Hire for Systems Thinking, Not Syntax
Redesign roles and interviews to test decomposition, interfaces, and trade-offs over raw coding speed.
TL;DR
Reading the post…
Redesign roles and interviews to test decomposition, interfaces, and trade-offs over raw coding speed.
Most interviews still reward fast fingers and trivia. Meanwhile, the work that moves companies is upstream: clarifying goals, choosing boundaries, defining contracts, and navigating trade-offs under constraints. Speed matters—but only after we’re pointed in the right direction. Hiring should reflect that.
What great systems thinkers actually do
- Decompose problems: turn a fuzzy brief into coherent components with clear responsibilities.
- Design interfaces: APIs/events with versioning, ownership, and compatibility plans.
- Reason about failure: timeouts, retries with jitter, circuit breakers, and graceful degradation.
- Balance constraints: cost, latency, reliability, privacy, and team capacity.
- Make work observable: dashboards, SLOs, alerts, and runbooks before turning traffic on.
Rewrite the job
- Outcomes over tools: state the business capabilities the hire must unlock (e.g., multi-tenant billing, cross-region failover), not a laundry list of frameworks.
- Artifacts required: expect ADRs, interface specs, migration plans, and postmortems in the portfolio.
- Dual track growth: IC architecture path (Staff→Principal→Distinguished) alongside management.
Interview format (75–90 minutes)
- Context brief (5 min): A realistic problem: “Design a rate-limited notifications service for 5M users across 3 regions.”
- Decomposition (15 min): Candidate outlines domains, data flows, and risks. Look for boundaries, not boxes.
- Interfaces (20 min): Define 1–2 key contracts (API/Event + schema), versioning, and compatibility tests.
- Reliability & ops (15 min): SLOs, error budgets, rollout strategy (flags/canaries), rollback, and runbooks.
- Trade-offs (10 min): Compare two approaches (e.g., queue vs streaming; active-active vs active-passive) with cost/latency/failure analysis.
- Targeted coding (10–15 min): Small, testable slice (idempotent worker or rate-limit check) with clear contracts—quality over volume.
- Retro (5 min): What would they validate next? Which risks remain?
Rubric (weighting)
- Decomposition & boundaries (25%) — coherent modules, ownership, and seams.
- Interface design (20%) — contracts, versioning, compatibility strategy.

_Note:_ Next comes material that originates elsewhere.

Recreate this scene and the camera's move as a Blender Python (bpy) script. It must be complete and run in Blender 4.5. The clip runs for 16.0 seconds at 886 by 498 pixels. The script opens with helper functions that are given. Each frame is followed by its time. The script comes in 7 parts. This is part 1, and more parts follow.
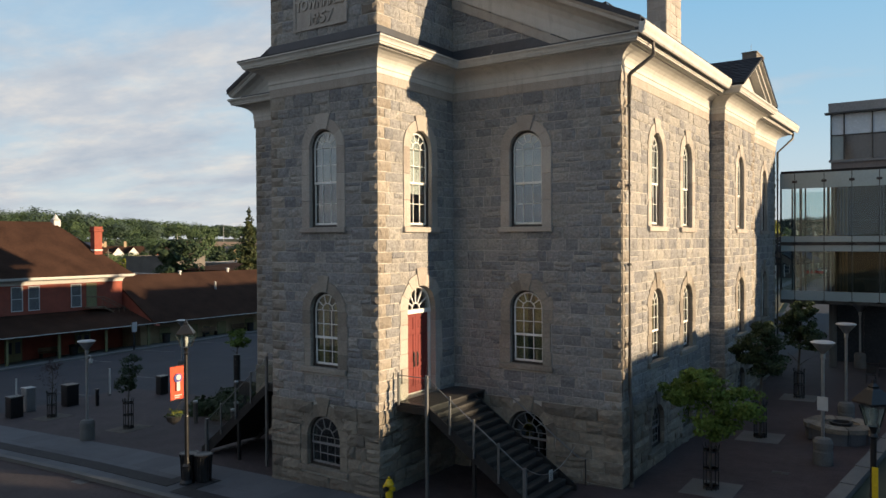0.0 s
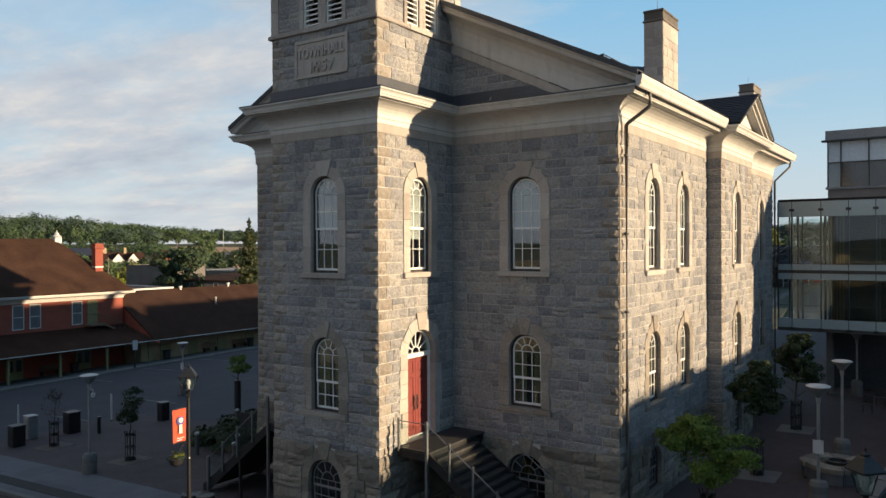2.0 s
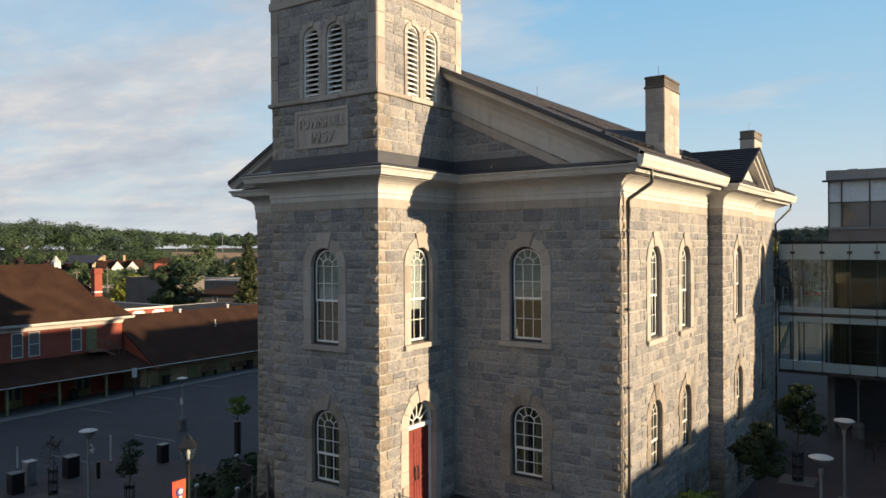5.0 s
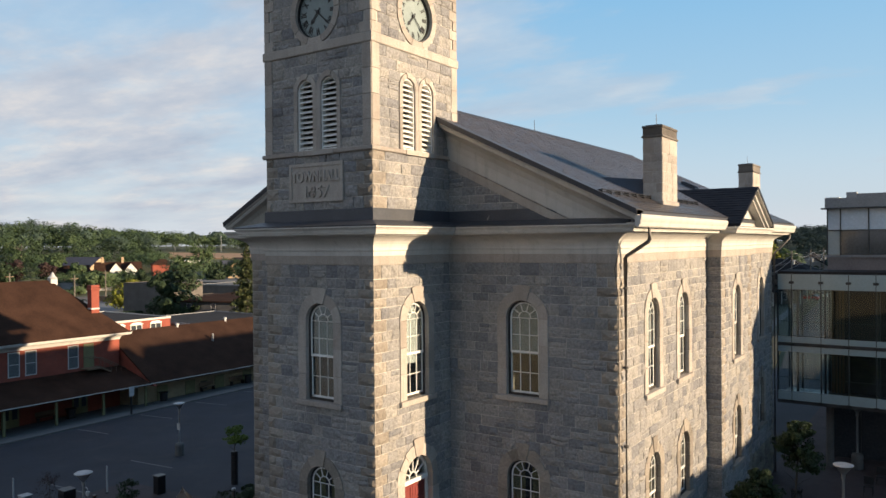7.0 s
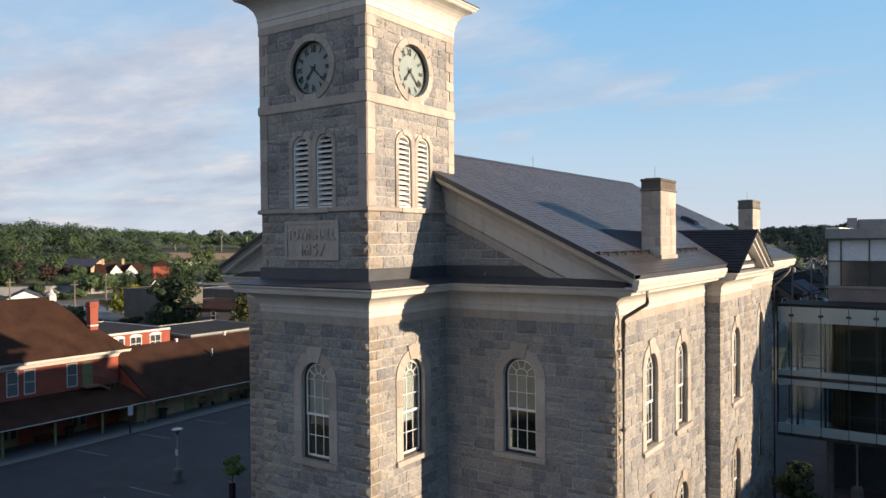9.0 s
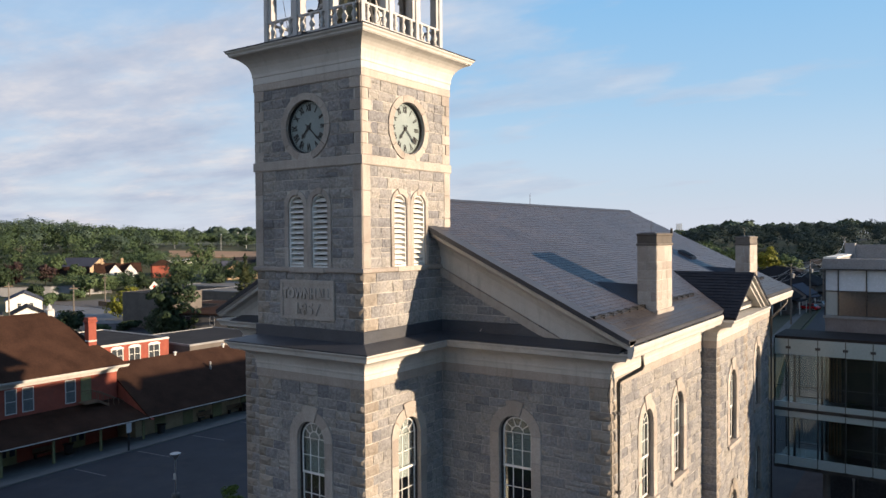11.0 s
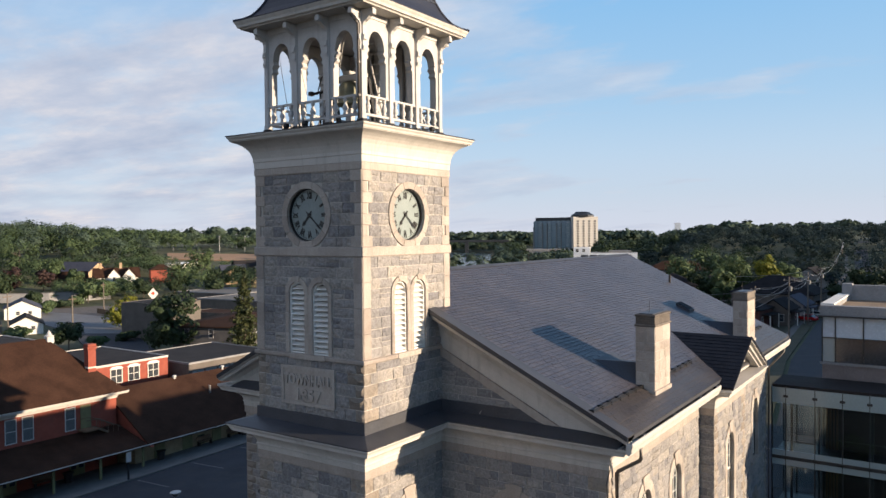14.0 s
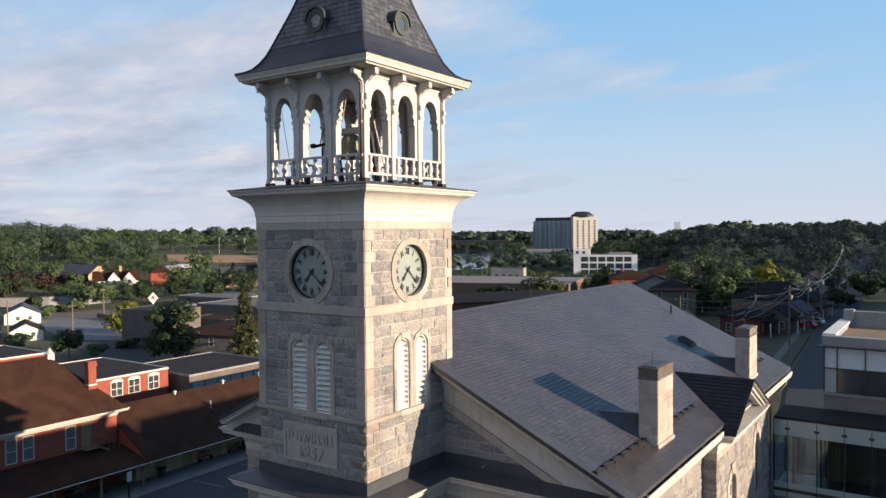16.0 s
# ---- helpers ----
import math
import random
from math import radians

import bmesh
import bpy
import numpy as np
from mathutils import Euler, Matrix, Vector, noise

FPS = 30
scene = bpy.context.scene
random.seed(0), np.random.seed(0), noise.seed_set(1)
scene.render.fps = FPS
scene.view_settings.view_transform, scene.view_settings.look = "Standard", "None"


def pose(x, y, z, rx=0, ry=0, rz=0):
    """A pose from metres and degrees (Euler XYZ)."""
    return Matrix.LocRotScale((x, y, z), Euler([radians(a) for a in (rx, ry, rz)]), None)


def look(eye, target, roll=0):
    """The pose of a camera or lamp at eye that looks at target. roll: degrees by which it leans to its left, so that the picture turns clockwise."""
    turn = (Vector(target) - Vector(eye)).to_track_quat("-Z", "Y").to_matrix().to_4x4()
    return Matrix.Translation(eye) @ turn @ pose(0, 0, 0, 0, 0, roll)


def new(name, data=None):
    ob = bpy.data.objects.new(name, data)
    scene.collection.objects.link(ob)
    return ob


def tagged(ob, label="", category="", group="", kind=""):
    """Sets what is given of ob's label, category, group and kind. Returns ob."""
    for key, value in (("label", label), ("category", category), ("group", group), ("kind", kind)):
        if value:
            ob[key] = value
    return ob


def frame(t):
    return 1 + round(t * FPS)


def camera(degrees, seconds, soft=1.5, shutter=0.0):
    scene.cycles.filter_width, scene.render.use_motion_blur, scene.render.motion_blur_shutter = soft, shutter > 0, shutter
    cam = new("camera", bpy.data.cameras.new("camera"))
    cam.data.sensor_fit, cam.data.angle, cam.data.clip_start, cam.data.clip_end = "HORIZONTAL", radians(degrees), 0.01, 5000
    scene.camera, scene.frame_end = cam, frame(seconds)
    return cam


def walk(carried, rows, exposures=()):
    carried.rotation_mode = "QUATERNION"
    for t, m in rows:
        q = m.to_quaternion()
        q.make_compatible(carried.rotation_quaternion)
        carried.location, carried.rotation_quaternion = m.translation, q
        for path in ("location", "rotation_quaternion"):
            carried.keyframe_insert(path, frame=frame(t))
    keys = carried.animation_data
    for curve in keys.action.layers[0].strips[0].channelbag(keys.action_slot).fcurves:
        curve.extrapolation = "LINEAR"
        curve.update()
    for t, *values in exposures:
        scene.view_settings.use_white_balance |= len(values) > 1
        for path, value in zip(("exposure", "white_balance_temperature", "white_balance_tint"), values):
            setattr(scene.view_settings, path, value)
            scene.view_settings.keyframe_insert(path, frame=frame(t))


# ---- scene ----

- Reliability & operability (20%) — SLOs, rollout/rollback, observability.
- Trade-off clarity (20%) — cost/latency/failure analysis; evidence-based choices.
- Implementation quality (15%) — small, correct, testable code over speed.
Copy-ready exercises
API Contract Kata (30 min)
Design a /v1/messages API supporting idempotency, retries, and tenant rate limits. Deliver: OpenAPI snippet, idempotency key policy, and a backward-compat plan for /v2.
Resilience Drill (20 min)
Given a dependency with 15% timeout risk, propose timeouts, backoff+jitter, and a circuit-breaker policy. Explain impact on SLOs and user experience.
Migration Plan (20 min)
Move billing from single-region DB to sharded, multi-region setup. Deliver: data movement strategy (CDC + reconciliation), cutover plan, rollback, and drift monitoring.
Signals of excellence
- Writes an ADR with options A/B/C and rationale tied to goals/SLOs.
- Uses precise language on consistency (at-least-once + idempotency; avoids “exactly-once” myths).
- Thinks in guardrails: budgets, cohorts, blast radius, and auditability.
- Makes observability first-class: golden signals and dashboards before launch.
30 / 60 / 90 roll-out for hiring teams
- 30 days: Replace trivia rounds with a single design exercise; publish the rubric; train interviewers.
- 60 days: Introduce contract tests in the exercise; require SLOs and rollout/rollback details; calibrate scoring across panels.
- 90 days: Add portfolio review (ADRs, postmortems); measure signal quality (on-the-job performance vs interview scores); iterate.
Definition of Done (for a systems-first process)
- Every candidate produces at least one ADR + interface spec during the loop.
- Exercises include reliability, cost, and security considerations—not just code.
- Rubrics are published, calibrated, and audited quarterly.
- Offer decisions cite evidence mapped to rubric categories.
Anti-patterns to avoid
- Speed worship: rewarding fastest code over correct, observable systems.
- Architecture theater: hand-wavy boxes without contracts or rollout plans.
- Tool tribalism: rejecting strong designs for lack of a specific framework keyword.
- Opaque decisions: no rubric, no calibration, no feedback loop.
Hire the people who can shape problems, not just type solutions. Systems thinking scales; syntax can be learned and assisted. Design your process accordingly.